John Fletcher, BWF-CERTIFIRE Scheme manager, says:
“Moving into halls of residence or private accommodation for university is an exciting time and gives young people real independence. However, with this freedom comes responsibility and one critical area of responsibility is fire safety.
“Every year, 350 18-24 year olds are injured in accidental house fires started by cigarettes, smoking materials and cooking. In fact half of these fires occur because of cooking.
“One of the key elements of fire prevention is fire doors. If you live in halls of residence you will have fire doors in place to prevent fire from spreading. In order for this to work, fire doors must be kept shut at all times and never wedged or held open by a fire extinguisher or other heavy object. This also applies to houses rented by a group of three or more students. Make sure your landlord has installed fire doors and keeps them well maintained.”

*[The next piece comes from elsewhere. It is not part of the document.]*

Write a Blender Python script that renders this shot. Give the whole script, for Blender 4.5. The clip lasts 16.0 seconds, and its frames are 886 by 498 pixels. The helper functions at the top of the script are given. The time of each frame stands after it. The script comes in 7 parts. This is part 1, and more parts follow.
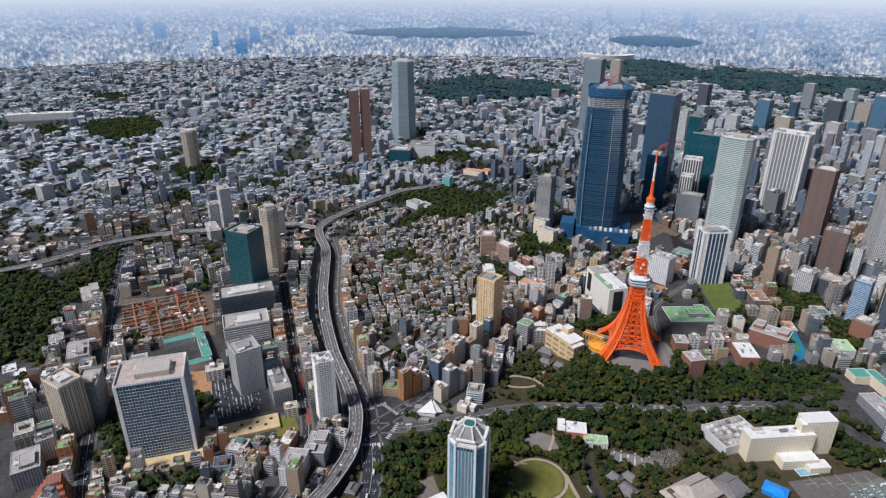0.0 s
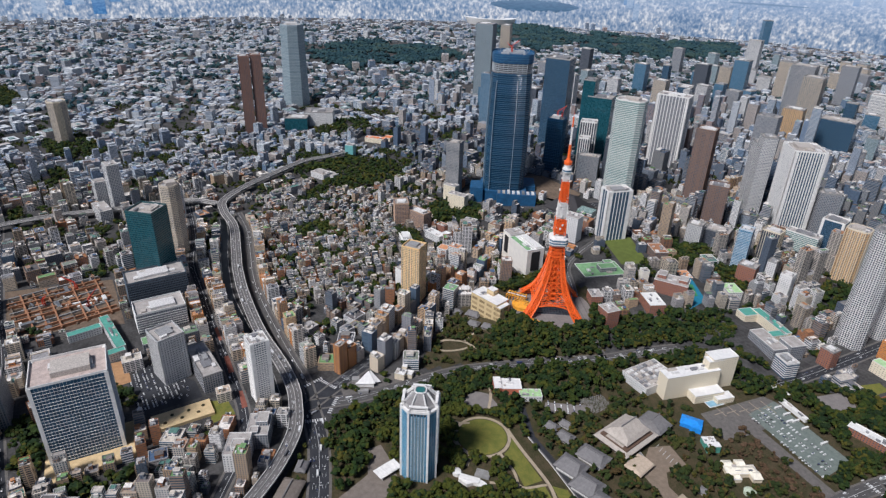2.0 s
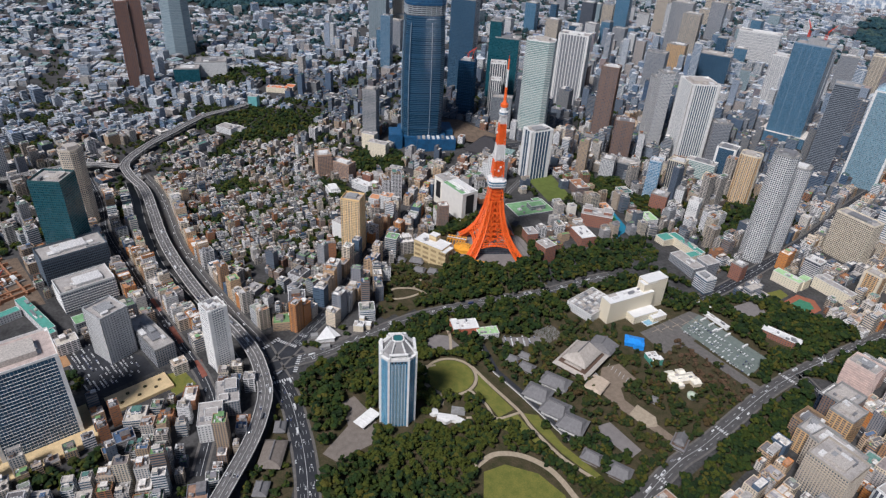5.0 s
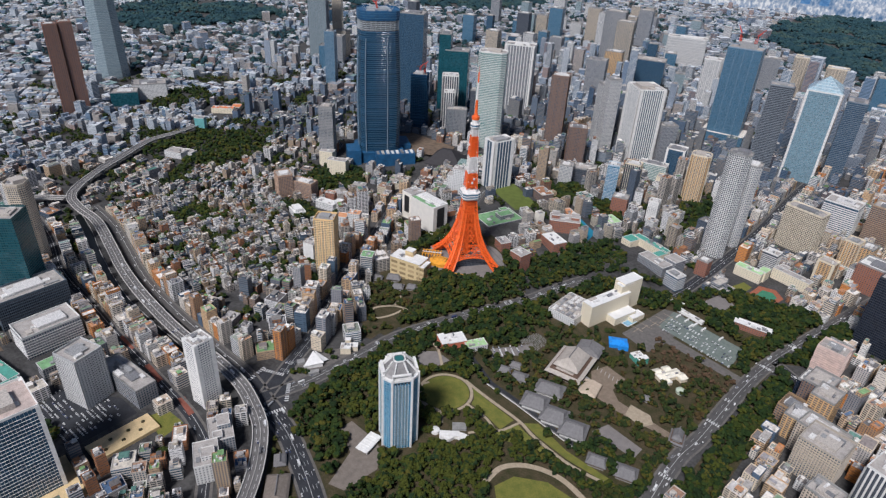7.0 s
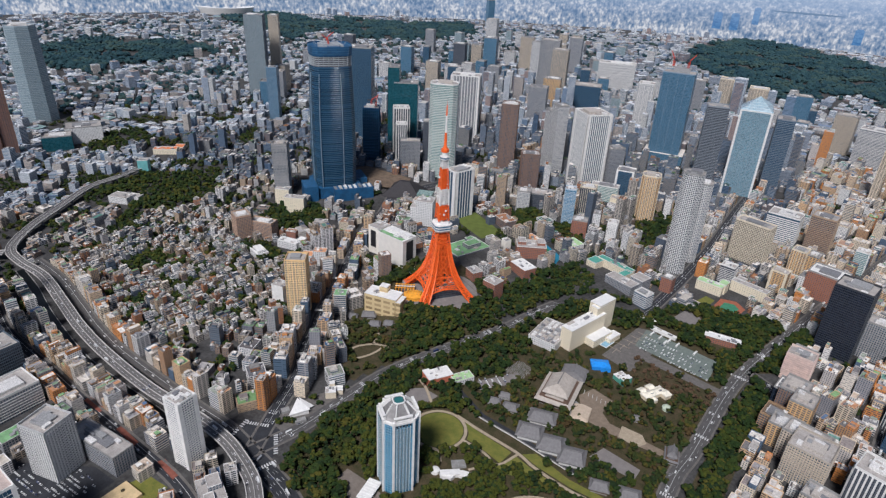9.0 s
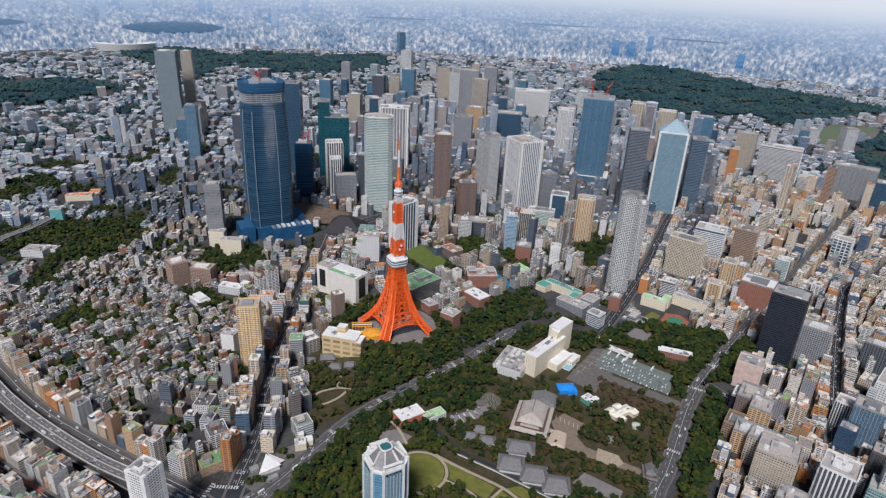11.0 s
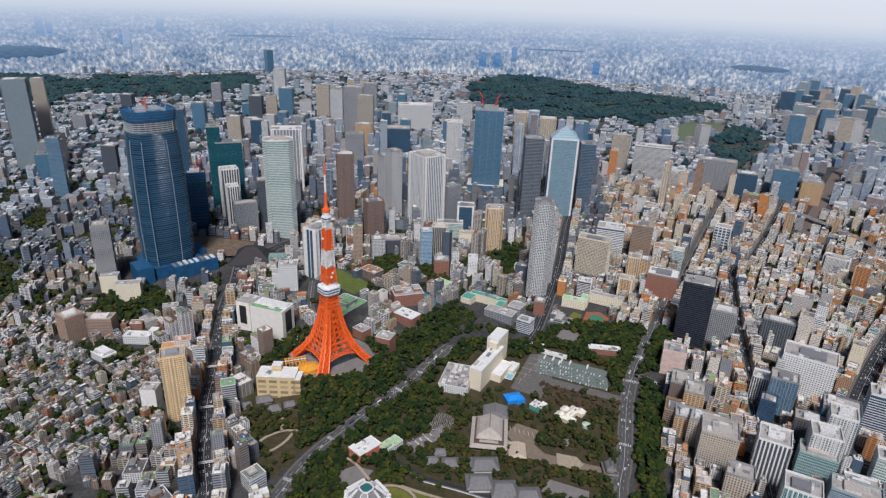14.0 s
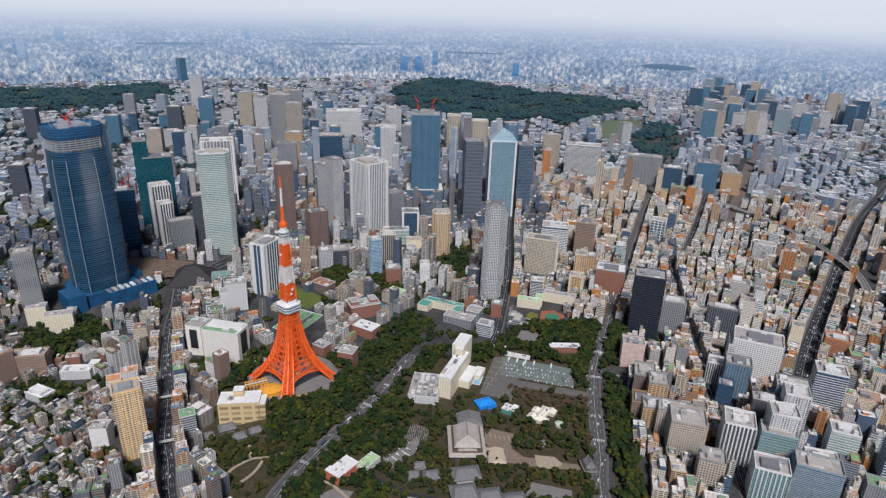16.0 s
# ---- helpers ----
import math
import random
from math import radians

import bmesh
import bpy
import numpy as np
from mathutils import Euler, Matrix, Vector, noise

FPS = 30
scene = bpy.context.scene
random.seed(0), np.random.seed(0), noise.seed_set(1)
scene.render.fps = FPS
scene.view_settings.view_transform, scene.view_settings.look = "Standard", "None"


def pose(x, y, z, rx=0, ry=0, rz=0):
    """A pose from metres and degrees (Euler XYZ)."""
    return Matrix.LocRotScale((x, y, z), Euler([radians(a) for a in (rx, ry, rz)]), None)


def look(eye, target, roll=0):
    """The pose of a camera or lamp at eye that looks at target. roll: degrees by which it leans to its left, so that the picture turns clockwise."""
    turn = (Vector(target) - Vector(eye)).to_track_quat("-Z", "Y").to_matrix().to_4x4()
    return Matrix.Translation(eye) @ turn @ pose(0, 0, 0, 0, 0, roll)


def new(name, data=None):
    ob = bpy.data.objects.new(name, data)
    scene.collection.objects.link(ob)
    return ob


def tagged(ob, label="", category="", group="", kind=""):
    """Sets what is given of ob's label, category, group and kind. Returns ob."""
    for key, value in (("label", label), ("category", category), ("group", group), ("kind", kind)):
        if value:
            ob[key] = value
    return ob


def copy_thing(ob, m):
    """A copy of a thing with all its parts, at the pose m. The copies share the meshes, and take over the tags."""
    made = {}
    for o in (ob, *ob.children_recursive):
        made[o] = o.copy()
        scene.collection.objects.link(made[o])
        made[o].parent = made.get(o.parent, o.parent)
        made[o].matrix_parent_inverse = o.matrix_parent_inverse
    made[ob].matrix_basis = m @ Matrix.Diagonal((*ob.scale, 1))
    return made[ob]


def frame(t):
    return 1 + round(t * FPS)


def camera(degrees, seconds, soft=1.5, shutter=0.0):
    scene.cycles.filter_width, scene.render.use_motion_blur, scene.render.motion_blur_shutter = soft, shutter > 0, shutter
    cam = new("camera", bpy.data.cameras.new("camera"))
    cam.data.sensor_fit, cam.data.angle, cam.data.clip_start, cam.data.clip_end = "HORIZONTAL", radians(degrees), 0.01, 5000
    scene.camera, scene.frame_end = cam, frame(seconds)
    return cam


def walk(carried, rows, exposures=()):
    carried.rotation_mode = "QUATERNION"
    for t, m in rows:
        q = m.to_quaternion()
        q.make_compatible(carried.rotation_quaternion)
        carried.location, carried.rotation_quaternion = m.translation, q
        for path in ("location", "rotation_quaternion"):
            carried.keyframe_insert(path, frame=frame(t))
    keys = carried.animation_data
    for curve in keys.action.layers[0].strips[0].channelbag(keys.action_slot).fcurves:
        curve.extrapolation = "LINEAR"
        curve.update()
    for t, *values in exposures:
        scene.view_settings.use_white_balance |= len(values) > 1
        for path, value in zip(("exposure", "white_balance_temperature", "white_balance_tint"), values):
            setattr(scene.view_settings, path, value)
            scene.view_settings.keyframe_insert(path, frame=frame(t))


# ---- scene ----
cam = camera(70.80, 16.0, 1.3)
# seconds, eye, heading (degrees from east), dip below level, roll
PATH = [
    (0, (653.7, -592.7, 556.1), 157.16, 23.76, 0.16),
    (0.5, (646.4, -605.9, 557.1), 154.85, 24.43, 0.53),
    (1, (639.3, -618.6, 557.8), 151.57, 25.09, 1.13),
    (1.5, (632.6, -632.1, 558.7), 148.23, 25.84, 1.69),
    (2, (626.3, -646.1, 559.5), 145.64, 26.66, 2.05),
    (2.5, (619.3, -659.3, 559.5), 143.65, 27.51, 2.26),
    (3, (612.1, -672.2, 558.8), 141.80, 28.34, 2.46),
    (3.5, (605.0, -684.2, 558.7), 139.89, 29.12, 2.68),
    (4, (597.3, -695.6, 560.2), 137.95, 29.96, 2.87),
    (6.5, (537.0, -748.1, 560.8), 128.39, 30.91, 3.44),
    (7, (524.8, -755.9, 560.3), 127.17, 29.75, 3.16),
    (7.5, (511.9, -763.3, 560.2), 125.87, 28.86, 2.92),
    (8, (498.3, -770.6, 561.0), 124.25, 28.29, 2.86),
    (10.5, (422.5, -797.7, 565.2), 114.57, 24.77, 2.74),
    (11, (406.1, -801.6, 565.0), 112.29, 24.11, 2.77),
    (11.5, (390.5, -804.7, 565.6), 110.11, 23.65, 2.83),
    (12, (375.6, -807.0, 566.4), 108.00, 23.33, 2.79),
    (12.5, (361.6, -808.7, 565.8), 105.93, 23.00, 2.65),
    (13, (348.0, -810.1, 566.0), 103.96, 22.79, 2.54),
    (13.5, (333.7, -810.5, 566.0), 102.03, 22.62, 2.40),
    (14, (318.7, -810.1, 566.2), 100.11, 22.47, 2.24),
    (14.5, (304.6, -809.3, 565.4), 98.26, 22.34, 2.12),
    (15, (291.1, -808.5, 564.9), 96.44, 22.19, 1.94),
    (15.5, (275.9, -806.5, 564.9), 94.52, 22.04, 1.80),
    (16, (260.3, -803.0, 565.8), 92.61, 21.92, 1.85),
]


def aim(eye, heading, dip, roll):
    h, p = radians(heading), radians(dip)
    ahead = Vector((math.cos(h) * math.cos(p), math.sin(h) * math.cos(p), -math.sin(p)))
    return look(eye, Vector(eye) + 100 * ahead, roll)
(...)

The Fire Door Safety Week team has produced a free poster for all university accommodation teams to use to promote greater awareness of fire door safety. It is available to download at: http://firedoorsafetyweek.co.uk/tool-kit/
Some universities and colleges already require students to complete questionnaires after watching an induction fire safety video in order to register for halls. Others have produced videos with their local fire and rescue service to highlight the common fire risks in student accommodation with tips on how they can be avoided.
Theodore Firedoor, the campaigner for raising awareness of dodgy fire doors, recently interviewed Rod Harrison, Fire Safety Officer at Loughborough University, about the issues that arise in student accommodation and how they are overcome.
Theodore Firedoor encourages anyone who spots a dodgy fire door to take a picture and send it via his Facebook page www.facebook.com/theodorefiredoor, Twitter @Theodore_Fire or email email@example.com.
The final advice from Fire Door Safety Week is for parents.
John Fletcher says:
“When you get your son or daughter settled into their new university accommodation, take a quick look at the fire doors and always report any that don’t look right. Don’t be embarrassed to make a fuss. The law is on your side. This is not about over-protective parenting – it’s something we should do in every building we use anyway, and it’s a legal responsibility to have fully functioning fire doors.”